Good publishers also often have better paper and binding machines. But do musicians really care? What is more important: receiving the music quickly and having a backup copy, or a beautifully-bound copy on nice paper? It is not that paper and beauty do not matter, but it is an issue of what is more valuable. Most musicians I work with are so used to awful paper and bad binding that they don’t seem to care. But they really care if the music arrives too close to a performance, or if they lose it and need another copy, and will receive it too late.
Conventional wisdom dictates that really good publishers publish really good composers—they mostly weed out the riff-raff. Do I really believe this? Not really, but some performers will gravitate toward composers who are published by publishers such as Boosey & Hawkes and Schirmer, simply because you assume that in order for publishers to spend time promoting their roster of composers, they must have determined ahead of time that those composers are marketable, or at least good, whether now or in the future, and therefore, publishers save you time when looking for an engaging, performable piece of music.
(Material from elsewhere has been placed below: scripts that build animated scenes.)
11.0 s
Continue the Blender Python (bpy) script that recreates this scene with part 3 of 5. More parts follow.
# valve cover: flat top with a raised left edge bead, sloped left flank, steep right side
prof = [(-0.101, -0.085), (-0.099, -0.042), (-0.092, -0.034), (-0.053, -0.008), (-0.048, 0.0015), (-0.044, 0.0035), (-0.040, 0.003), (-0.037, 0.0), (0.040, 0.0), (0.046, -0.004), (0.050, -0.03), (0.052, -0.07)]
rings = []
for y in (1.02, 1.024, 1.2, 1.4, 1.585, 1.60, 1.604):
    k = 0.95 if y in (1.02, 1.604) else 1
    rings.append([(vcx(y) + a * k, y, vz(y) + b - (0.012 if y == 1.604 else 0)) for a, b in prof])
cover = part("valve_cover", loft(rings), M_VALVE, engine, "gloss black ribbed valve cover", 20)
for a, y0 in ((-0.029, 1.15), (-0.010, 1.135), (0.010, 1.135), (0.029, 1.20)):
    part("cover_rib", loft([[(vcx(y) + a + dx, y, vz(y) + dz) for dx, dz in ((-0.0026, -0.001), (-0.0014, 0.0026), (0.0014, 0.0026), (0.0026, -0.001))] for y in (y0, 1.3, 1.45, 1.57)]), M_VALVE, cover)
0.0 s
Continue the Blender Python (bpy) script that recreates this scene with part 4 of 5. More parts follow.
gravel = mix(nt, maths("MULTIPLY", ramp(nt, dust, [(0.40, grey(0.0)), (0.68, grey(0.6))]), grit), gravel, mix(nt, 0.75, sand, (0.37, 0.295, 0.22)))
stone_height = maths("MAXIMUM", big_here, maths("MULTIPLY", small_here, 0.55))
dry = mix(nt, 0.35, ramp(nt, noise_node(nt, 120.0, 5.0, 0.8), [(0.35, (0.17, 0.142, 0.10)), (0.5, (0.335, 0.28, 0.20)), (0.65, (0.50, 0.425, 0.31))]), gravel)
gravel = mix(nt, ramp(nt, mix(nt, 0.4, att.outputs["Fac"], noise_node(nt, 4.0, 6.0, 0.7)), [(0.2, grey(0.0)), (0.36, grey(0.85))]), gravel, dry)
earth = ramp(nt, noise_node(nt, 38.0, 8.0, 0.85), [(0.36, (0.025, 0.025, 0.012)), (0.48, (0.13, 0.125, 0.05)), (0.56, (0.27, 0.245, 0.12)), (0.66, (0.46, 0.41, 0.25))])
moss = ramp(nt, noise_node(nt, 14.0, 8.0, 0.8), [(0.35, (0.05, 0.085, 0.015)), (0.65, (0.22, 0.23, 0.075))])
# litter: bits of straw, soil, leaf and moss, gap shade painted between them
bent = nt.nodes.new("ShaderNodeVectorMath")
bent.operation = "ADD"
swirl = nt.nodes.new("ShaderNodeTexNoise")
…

In practice, this seems to only be true some of the time. All musicians have played awful pieces published by well-respected publishers, and excellent pieces by un-published composers. Either way, many performers place trust in publishers, and publishers have staff to promote their composers, or at least that’s what they are supposed to be doing.
Purchasing from publishers also saves time. When you purchase something online or from a brick and mortar music store (a dying breed, I am afraid), you don’t have to worry about paper, binding, going to the copy store, etc. However, since most performers own printers at home, if the parts are on letter-size paper, printing parts is extremely easy. Of course, letter-size is definitely not an optimal size for sheet music, but many composers now use this as their default paper size anyway.
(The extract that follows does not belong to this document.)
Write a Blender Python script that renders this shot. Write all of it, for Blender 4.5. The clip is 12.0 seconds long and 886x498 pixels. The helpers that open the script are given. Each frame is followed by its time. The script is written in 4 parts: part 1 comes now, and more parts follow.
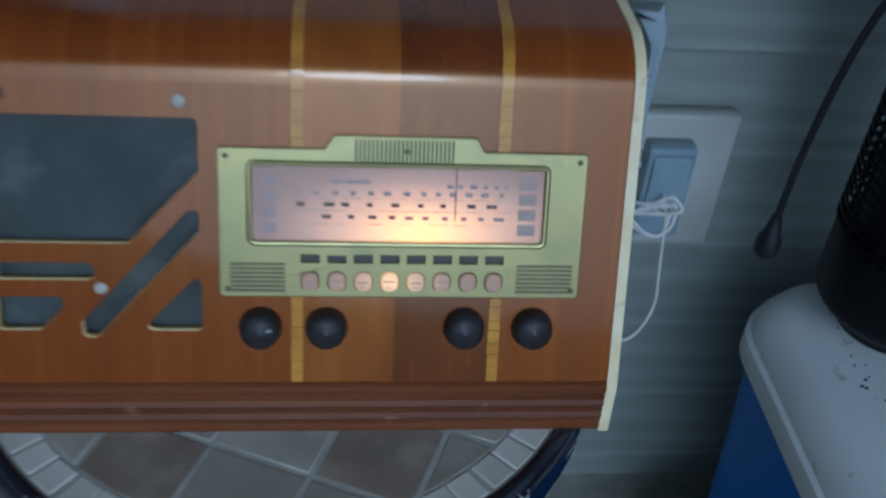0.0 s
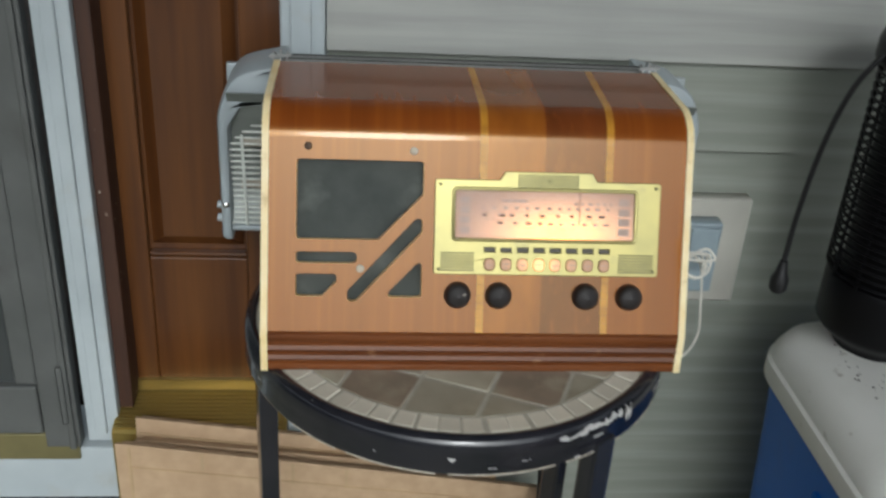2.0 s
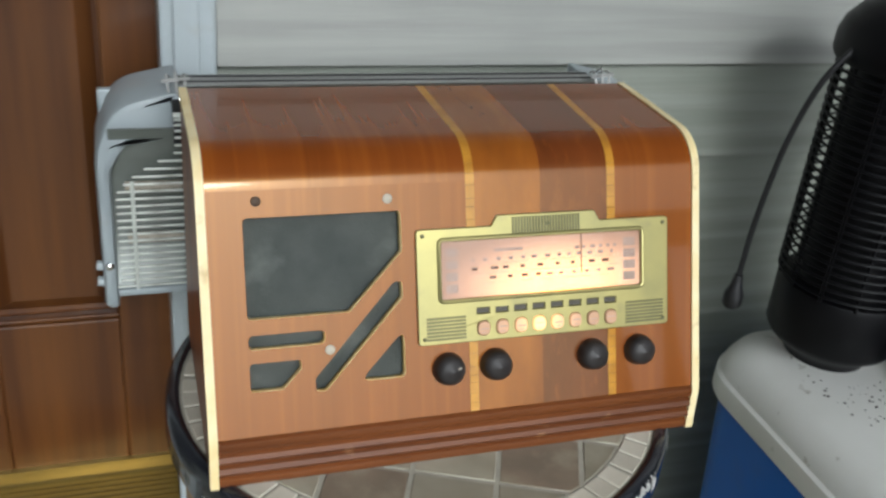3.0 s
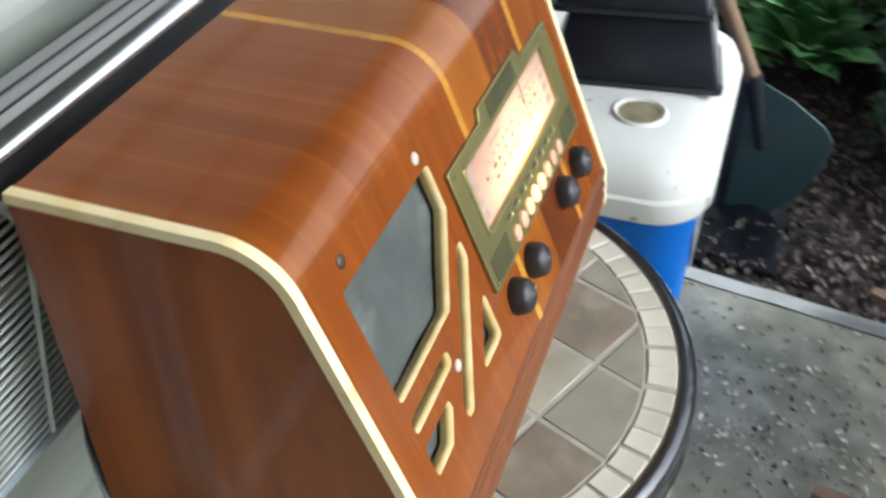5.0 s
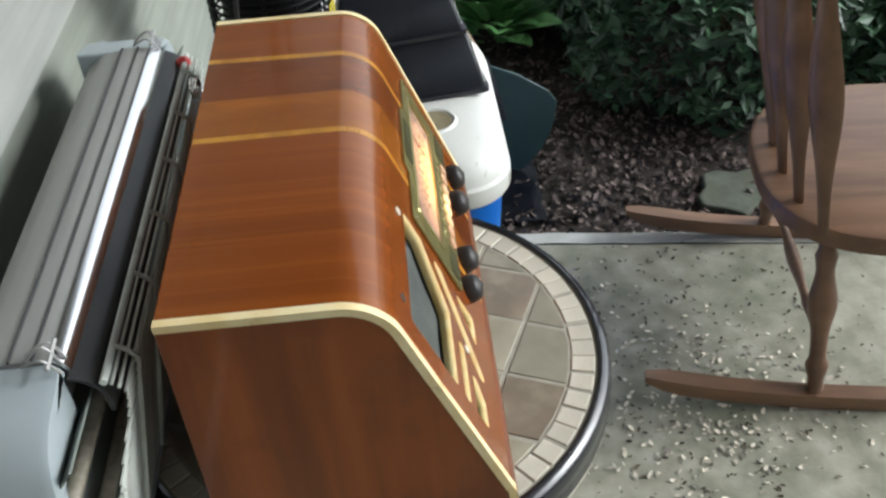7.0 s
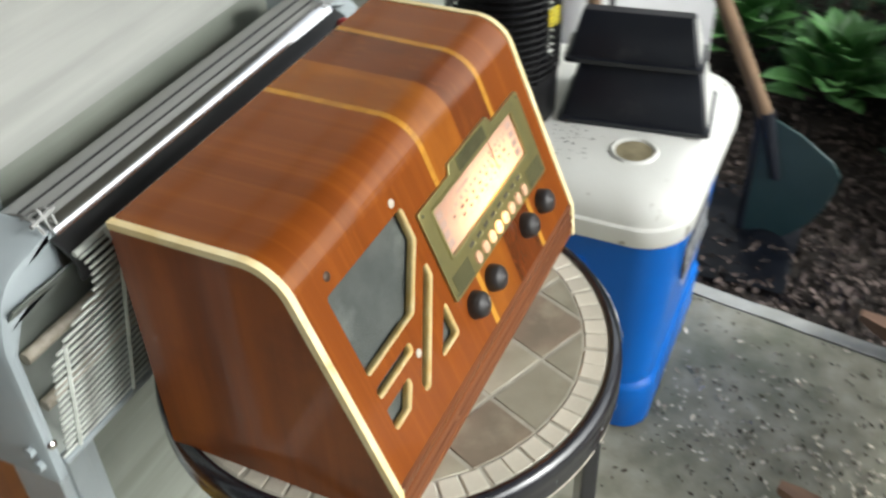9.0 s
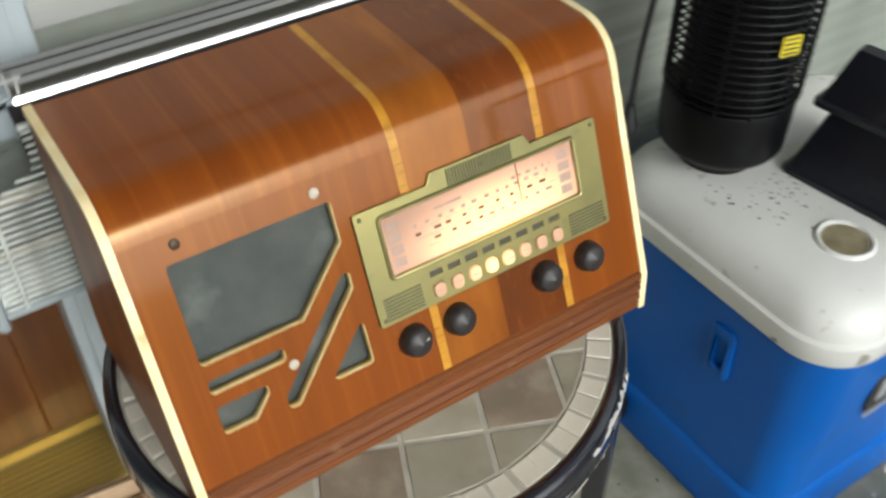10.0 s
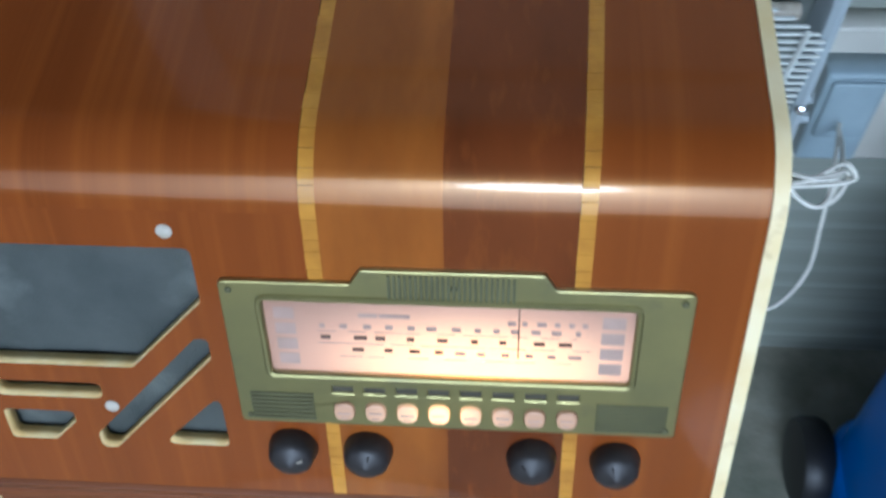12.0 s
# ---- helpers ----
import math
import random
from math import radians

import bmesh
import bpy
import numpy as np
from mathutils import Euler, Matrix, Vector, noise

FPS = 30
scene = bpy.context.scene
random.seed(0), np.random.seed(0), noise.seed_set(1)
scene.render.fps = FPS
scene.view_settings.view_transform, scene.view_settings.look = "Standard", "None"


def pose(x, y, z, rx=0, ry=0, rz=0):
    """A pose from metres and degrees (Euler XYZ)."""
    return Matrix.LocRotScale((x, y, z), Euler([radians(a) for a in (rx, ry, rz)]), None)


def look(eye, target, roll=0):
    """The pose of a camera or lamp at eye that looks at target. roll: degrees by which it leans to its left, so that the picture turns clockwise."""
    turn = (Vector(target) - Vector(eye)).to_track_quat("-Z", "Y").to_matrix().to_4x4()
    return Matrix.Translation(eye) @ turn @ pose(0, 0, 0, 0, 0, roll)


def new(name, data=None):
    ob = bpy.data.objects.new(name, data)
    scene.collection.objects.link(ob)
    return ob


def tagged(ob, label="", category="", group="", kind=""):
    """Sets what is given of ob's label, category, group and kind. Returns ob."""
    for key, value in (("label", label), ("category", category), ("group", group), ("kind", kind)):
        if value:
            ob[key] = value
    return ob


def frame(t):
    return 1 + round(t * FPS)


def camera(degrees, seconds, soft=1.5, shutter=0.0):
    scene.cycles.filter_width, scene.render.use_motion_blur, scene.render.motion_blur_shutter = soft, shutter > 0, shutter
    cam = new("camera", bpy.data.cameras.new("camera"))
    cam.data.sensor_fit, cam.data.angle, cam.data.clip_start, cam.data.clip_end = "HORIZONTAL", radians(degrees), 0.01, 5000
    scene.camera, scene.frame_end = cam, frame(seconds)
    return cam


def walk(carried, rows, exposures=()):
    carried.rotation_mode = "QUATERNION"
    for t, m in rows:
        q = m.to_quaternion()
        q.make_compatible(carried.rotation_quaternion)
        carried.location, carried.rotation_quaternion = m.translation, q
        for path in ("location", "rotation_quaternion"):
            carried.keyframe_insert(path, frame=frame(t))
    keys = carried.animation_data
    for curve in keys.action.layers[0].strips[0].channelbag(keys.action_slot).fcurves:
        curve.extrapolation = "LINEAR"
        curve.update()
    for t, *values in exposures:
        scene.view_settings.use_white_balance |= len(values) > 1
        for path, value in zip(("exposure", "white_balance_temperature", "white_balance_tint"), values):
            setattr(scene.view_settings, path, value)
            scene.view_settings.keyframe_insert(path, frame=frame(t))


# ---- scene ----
cam = camera(49.0, 12.0, soft=2.5, shutter=0.5)
PATH = [
    (0, (0.033, -0.51, 1.222), (0.245, 1.044, -0.019), 5.5),
    (0.5, (0.021, -0.714, 1.3), (0.128, 0.963, 0.215), 1.9),
    (1, (-0.027, -0.865, 1.299), (0.101, 0.856, 0.288), 1.6),
    (1.5, (-0.085, -0.975, 1.3), (0.088, 0.769, 0.337), 3.3),
    (2, (-0.146, -0.947, 1.292), (0.039, 0.815, 0.364), 3.8),
    (2.5, (-0.215, -0.814, 1.27), (0.112, 0.946, 0.378), 4.5),
    (2.7, (-0.249, -0.77, 1.263), (0.191, 0.961, 0.363), 5.2),
    (4.3, (-0.529, -0.281, 1.224), (0.713, 0.786, 0.076), 2.6),
    (4.5, (-0.558, -0.226, 1.226), (0.776, 0.681, 0.044), 1.7),
    (5, (-0.593, -0.119, 1.242), (0.872, 0.405, -0.015), -0.5),
    (5.5, (-0.568, -0.033, 1.262), (0.917, 0.227, -0.052), -3.3),
    (6, (-0.656, 0.025, 1.317), (0.84, 0.089, -0.01), -4.4),
    (6.5, (-0.743, 0.064, 1.372), (0.778, 0.028, 0.073), -4.2),
    (6.7, (-0.769, 0.071, 1.4), (0.768, 0.012, 0.122), -4.1),
    (8.3, (-0.8, -0.018, 1.418), (0.732, 0.086, 0.136), -3.9),
    (8.5, (-0.784, -0.091, 1.427), (0.745, 0.155, 0.162), -3.5),
    (9, (-0.732, -0.287, 1.418), (0.671, 0.397, 0.167), -2.2),
    (9.5, (-0.538, -0.394, 1.407), (0.636, 0.594, 0.124), -0.4),
    (10, (-0.333, -0.492, 1.376), (0.485, 0.743, 0.032), -0.2),
    (10.5, (-0.188, -0.53, 1.35), (0.282, 0.84, -0.03), 2.0),
    (11, (-0.068, -0.416, 1.309), (0.207, 0.949, -0.127), 3.2),
    (11.5, (0.048, -0.293, 1.342), (0.127, 0.863, -0.287), 1.2),
    (12, (0.111, -0.192, 1.31), (-0.03, 0.861, -0.385), -4.8),
]
EXPOSURES = [(0, -0.72, 4350, 4), (0.5, -0.5, 5100, 5), (1, -0.36, 5650, 6), (1.5, -0.2, 5950, 6), (2.5, 0.2, 6050, 6), (4.5, 1.12, 5350, 5), (5, 1.27, 5800, 6), (6.5, 1.05, 6050, 6),
             (8.5, 1.3, 6150, 6), (9, 1.14, 6300, 6), (9.5, 0.98, 6350, 6), (10.5, 0.62, 5850, 6), (11, 0.52, 5350, 6), (11.5, 0.42, 5350, 6), (12, 0.44, 4750, 5)]
walk(cam, [(t, look(eye, target, roll)) for t, eye, target, roll in PATH], EXPOSURES)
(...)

The problem is that technology has moved faster than our old business model. In most cases, the internet negates the need for hard copies of sheet music. This has, of course, led to performing from a computer monitor. As flat screen monitors catch on, printed music will be even less necessary. Monitors make a lot of sense: your markings are easily altered and saved for future performances, you won’t lose your music, no need for physical storage, licensing becomes a lot easier, music will not degrade, etc. However, my prediction is that monitors will merely be an additional alternative and not a replacement, well into the future, at least for a long time to come. There is just too much old music that is still performed that will not be transferred anytime soon, and it will take a few generations before performers are comfortable reading music off a screen with any regularity.
Ultimately, if the music world learns how to embrace technology even more, it will lead to greater freedom and more opportunities. Those that jump on fastest will benefit the most. The key to all this, as with the newspaper industry, is to figure out how to maneuver this new business model and still be able to make a living. Ironically, this may center around old ways of thinking that predate recordings and published music, such as focusing energy on live performances, or on ideas we have yet to imagine.